Does it seem like everywhere you go these days, people want to give your kids something? From the bank to the grocery store, it seems someone is handing my kids something every time I turn around.
Oh, I know it's all well-intended, and much better than them being rude to my kids or even banning them altogether, it's just that ... I HATE all of this crap. It winds up left in my minivan, washed through my washer, or piled up somewhere in their bedrooms long after those first fleeting seconds of joy it brought.
I don't mean to be ungrateful. And yes, I could just decline their kindness, but that's easier said than done when the offer is made right in front of a toddler. Here are seven of the frequent freebies we get and why they irritate me so.
- Stickers: Oh how I loathe those tempting little sticky shapes. Because besides all over our car's interior and the furniture, the only other place my kids stick them is on their clothing. Said clothing then goes through the washer and dryer, and I'm left with a mess.
- Lollipops: Sticky messes on sticks. They get stuck in hair, to car seats, and anywhere else you can imagine.
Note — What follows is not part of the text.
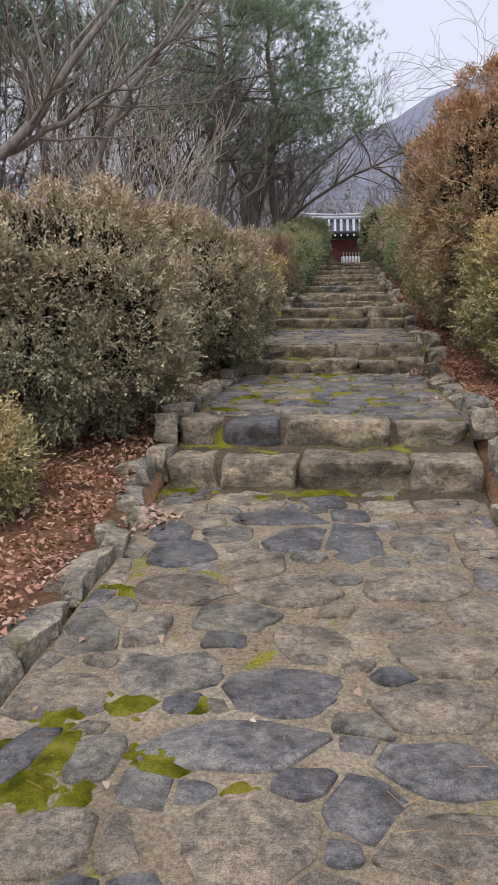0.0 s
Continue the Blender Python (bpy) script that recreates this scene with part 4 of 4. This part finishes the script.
shaped_tree("tree", (-2.0, 24.0, 2.0), [
    ([(-2.85, 24.0, 1.9), (-2.63, 24.0, 3.64), (-2.48, 24.0, 4.58), (-2.39, 24.0, 5.48), (-2.83, 24.0, 6.8)], 0.15, 0.06),
    ([(-1.8, 24.0, 1.9), (-1.77, 24.0, 4.24), (-1.69, 24.0, 5.16), (-0.93, 24.0, 6.02), (-0.4, 24.0, 7.2)], 0.13, 0.05)],
    BARK_DARK, 61, "pair of thick dark trunks with bare spreading limbs", 8, 2.2, (5, 7), 0.05, 0.0048)
shaped_tree("tree", (-0.3, 27.5, 2.5), [
    ([(-0.75, 27.0, 2.3), (-0.79, 27.0, 5.11), (-0.58, 27.0, 6.31), (-0.5, 27.0, 8.4)], 0.14, 0.06),
    ([(0.2, 28.0, 2.3), (0.27, 28.0, 5.37), (0.52, 28.0, 6.64), (1.1, 28.0, 8.4)], 0.15, 0.05)],
    BARK_BROWN, 62, "pair of straight brown trunks with bare spreading limbs", 8, 2.2, (5, 7), 0.05, 0.005)
far_tree = bare_tree("tree", -7.0, 30.0, [(0.1, 0, 1, 5.5, 0.12), (-0.25, 0.2, 1, 5, 0.1), (0.35, -0.2, 1, 4.6, 0.09)], BARK_BROWN, 17, "tall leafless tree in the wood beyond the hedge", depth=3, kids=(5, 7), up=0.08)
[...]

- Balloons: So bright, so cheery, so great for bopping your brother over the head and spilling drinks in restaurants in the process. Or, if they manage to behave themselves with them IN whatever establishment they were given, there's a good chance (better than 50/50) that they will be lost to the wind in the parking lot. Then there will be tears and promises of balloons the next time. Don't even get me started on the dangers of balloons to boot!
- Goodies Bags: We didn't have them when I was a kid, and we don't need them now that I have to pick up after my kids and am constantly tripping over little plastic knickknacks that came in these party must-haves. HATE them.
- Cookies: I would like to personally blast whoever came up with the idea that bakeries in grocery stores nationwide should give kids cookies just for the asking. Just what they need -- more sugar.
- Advice: This comes in the form of "Honey, tell your mommy to make sure she gets that hair out of your eyes" or "Tell mommy the doctor really should hear that cough." It doesn't make it any less rude when you tell me what to do through my kid.
- Tattoos: Cute in theory ... until you try and get them off. Once they start peeling off halfway, they start to resemble some strange skin condition.
What free things do people give your kids?